Preocupação com El Niño forte
Apesar de ser um fenômeno natural e de não ter relação com as atividades humanas, essa anomalia acarreta mudanças consideráveis. Ele ocorre de tempos em tempos e provoca o aquecimento anormal das águas do Oceano Pacífico na sua porção equatorial, causando transformações na circulação atmosférica, interferindo no regime pluviométrico e no clima em várias regiões do planeta.
Para este ano, as previsões indicam a alteração da força e do sentido dos ventos alísios que vêm do leste para o oeste no Oceano Pacífico. Essa transição faz com que a água quente da parte ocidental do Pacífico rume em direção à sua região central e oriental. Segundo especialistas, esse movimento eleva as temperaturas oceânicas, desencadeando eventos climáticos extremos, como fortes chuvas e inundações.

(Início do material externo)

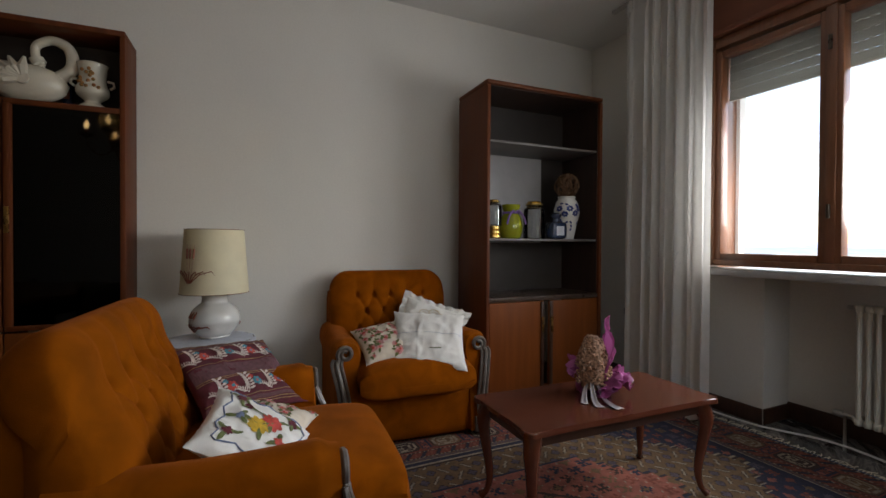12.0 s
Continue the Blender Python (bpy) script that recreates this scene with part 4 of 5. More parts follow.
def sprigs(c, f, seed, count, lo, hi):
    """Embroidered sprigs on a curtain."""
    rr = random.Random(seed)
    bm = bmesh.new()
    for i in range(count):
        u, v = rr.uniform(0.05, 0.95), rr.uniform(lo, hi)
        for k in range(9):
            du, dv = rr.uniform(-0.012, 0.012), k * 0.006 + rr.uniform(-0.004, 0.004)
            p = f(min(1, max(0, u + du)), min(1, v + dv))
            q = f(min(1, max(0, u + du + rr.uniform(-0.005, 0.005))), min(1, v + dv + 0.004))
            tube([p, (p + q) / 2, q], 0.0019, 4, bm)
    tagged(part("embroidery", bm, STITCH, c, "embroidered sprigs"), kind="stuff")


sprigs(c1, f1, 2, 10, 0.15, 0.85)
sprigs(c2, f2, 3, 34, 0.3, 0.9)

# ---- the glazed door ----
def glazed_door():
    """The open door leaf: hinged on the doorway's jamb, its latch edge near the long wall."""
    hinge, latch = Vector((1.563, 0.872, 0)), Vector((1.974, 1.775, 0))
    d = latch - hinge
    w = d.length
    m = Matrix.Translation(hinge) @ pose(0, 0, 0, rz=math.degrees(math.atan2(d.y, d.x)))
    t = tagged(new("door_1"), "open red-brown wooden door with one large grey glass pane", "door", kind="structure")
    t.matrix_world = m
    z1 = 2.06
    bm = box((0.0, -0.022, 0.008), (0.10, 0.022, z1), 0.004)
    part("hinge_stile", bm, DOORWOOD, t)
    part("latch_stile", box((w - 0.13, -0.022, 0.008), (w, 0.022, z1), 0.004), DOORWOOD, t)
    part("bottom_rail", box((0.10, -0.021, 0.008), (w - 0.13, 0.021, 0.22), 0.004), DOORWOOD, t)
    part("top_rail", box((0.10, -0.021, z1 - 0.12), (w - 0.13, 0.021, z1), 0.004), DOORWOOD, t)
    for x0, x1 in ((0.10, 0.118), (w - 0.205, w - 0.13)):
        part("glazing_bead", box((x0, -0.019, 0.22), (x1, 0.027, z1 - 0.12), 0.006), DARKWOOD, t, "dark glazing bead")
    pane = part("pane", box((0.116, -0.003, 0.22), (w - 0.203, 0.003, z1 - 0.12)), DOORPANE, t, "large grey glass pane")
    pane.visible_shadow = False
    x = w - 0.055
    bm = bmesh.new()
    for z in (1.10, 0.945):
        lathe([(0, 0), (0.022, 0), (0.024, 0.003), (0.016, 0.007), (0, 0.008)], 14, bm, pose(x, 0.022, z, -90, 0, 0), squash=(1, 1.9))
    part("escutcheon", bm, IRON, t, "ornate bronzed lock plate")
    path = spline([(x, 0.025, 1.07), (x, 0.065, 1.07), (x - 0.012, 0.088, 1.075), (x - 0.02, 0.105, 1.083), (x - 0.03, 0.11, 1.066), (x - 0.034, 0.108, 1.05)], 5)
    part("door_handle", tube(path, [0.009 + 0.004 * math.sin(math.pi * i / (len(path) - 1)) for i in range(len(path))], 10), IRON, t, "curved bronzed lever handle")
    return t


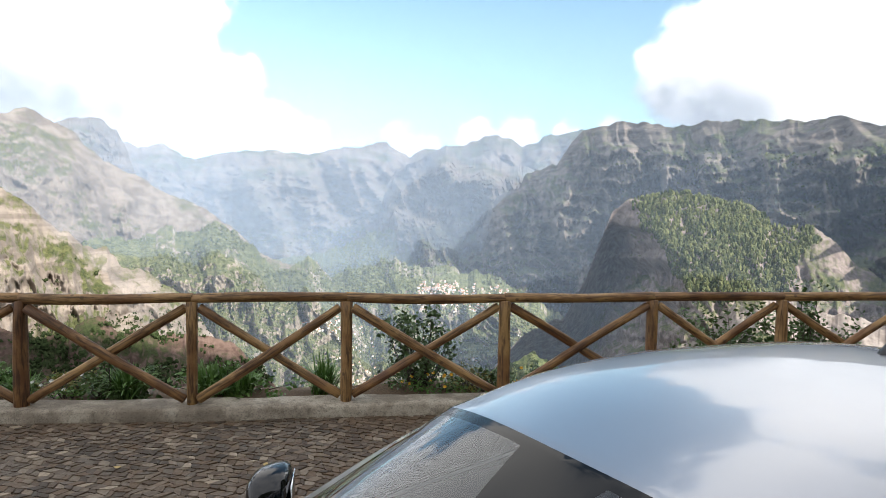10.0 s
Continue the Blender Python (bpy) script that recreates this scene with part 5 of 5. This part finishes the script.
# wipers
for y0, y1, x0 in ((0.50, -0.12, 0.0), (-0.05, -0.66, 0.0)):
    pts, nrm = [], []
    for f in np.linspace(0, 1, 12):
        y = y0 + (y1 - y0) * f
        x = float(screen_foot(abs(y) / 0.745)[0]) - 0.006 - 0.006 * f
        hit = SCREEN_TREE.ray_cast(Vector((x, max(abs(y), 0.003), 3)), Vector((0, 0, -1)))
        if hit[0] is None:
            continue
        p, n = hit[0].copy(), hit[1].copy()
        n = n if n.z > 0 else -n
        if y < 0:
            p.y, n.y = -p.y, -n.y
        pts.append(p + n * 0.012), nrm.append(n)
    wiper = part("wiper", strip_on(pts, nrm, 0.0035, 0.003, 0.012), MATT_BLACK, car)
    arm_pts = [pts[0] + Vector((0.05, 0.02, 0.004)), pts[2] + nrm[2] * 0.012, pts[5] + nrm[5] * 0.010]
    part("wiper_arm", strip_on(arm_pts, [nrm[0], nrm[2], nrm[5]], 0.0045, 0.004, 0.005), SATIN_BLACK, wiper)

# cabin
dash = ribbon([[Vector((x, y, z)) for x, z in ((1.08, 0.90), (1.02, 0.955), (0.80, 0.955 + 0.015 * (1 - abs(y) / 0.7)), (0.62, 0.93), (0.58, 0.86), (0.60, 0.62), (0.95, 0.55))] for y in (-0.70, -0.55, -0.3, 0, 0.3, 0.55, 0.70)])
dash_ob = part("dashboard", dash, TRIM, car, "dark grey dashboard")
part("screen_display", box((0.012, 0.26, 0.12), (0.60, 0.0, 0.93), 0.006), GLOSS_BLACK, dash_ob)
part("instrument_binnacle", box((0.12, 0.30, 0.07), (0.68, 0.37, 0.965), 0.02), TRIM, dash_ob)
wheel_bm = bmesh.new()
n, m_ = 40, 10
rings = []
for k in range(n):
    a = 6.28318 * k / n
    c = Vector((0, 0.175 * math.cos(a), 0.165 * math.sin(a)))
    rings.append([wheel_bm.verts.new(c + Vector((0.016 * math.sin(b), 0.016 * math.cos(b) * math.cos(a), 0.016 * math.cos(b) * math.sin(a)))) for b in np.linspace(0, 6.28318, m_ + 1)[:-1]])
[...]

“O Brasil, de fato, precisa investir numa inteligência para lidar com eventos climáticos extremos. São, às vezes, municípios inteiros que têm de se recompor, como o que aconteceu em Rio Branco/AC, nas cheias em março, no período chuvoso da Amazônia, em que a região ficou embaixo d’água, várias casas foram perdidas, um prejuízo muito grande. Quanto que esses municípios têm perdido por conta dessas questões? Isso é um prejuízo também muito grande para a nação.”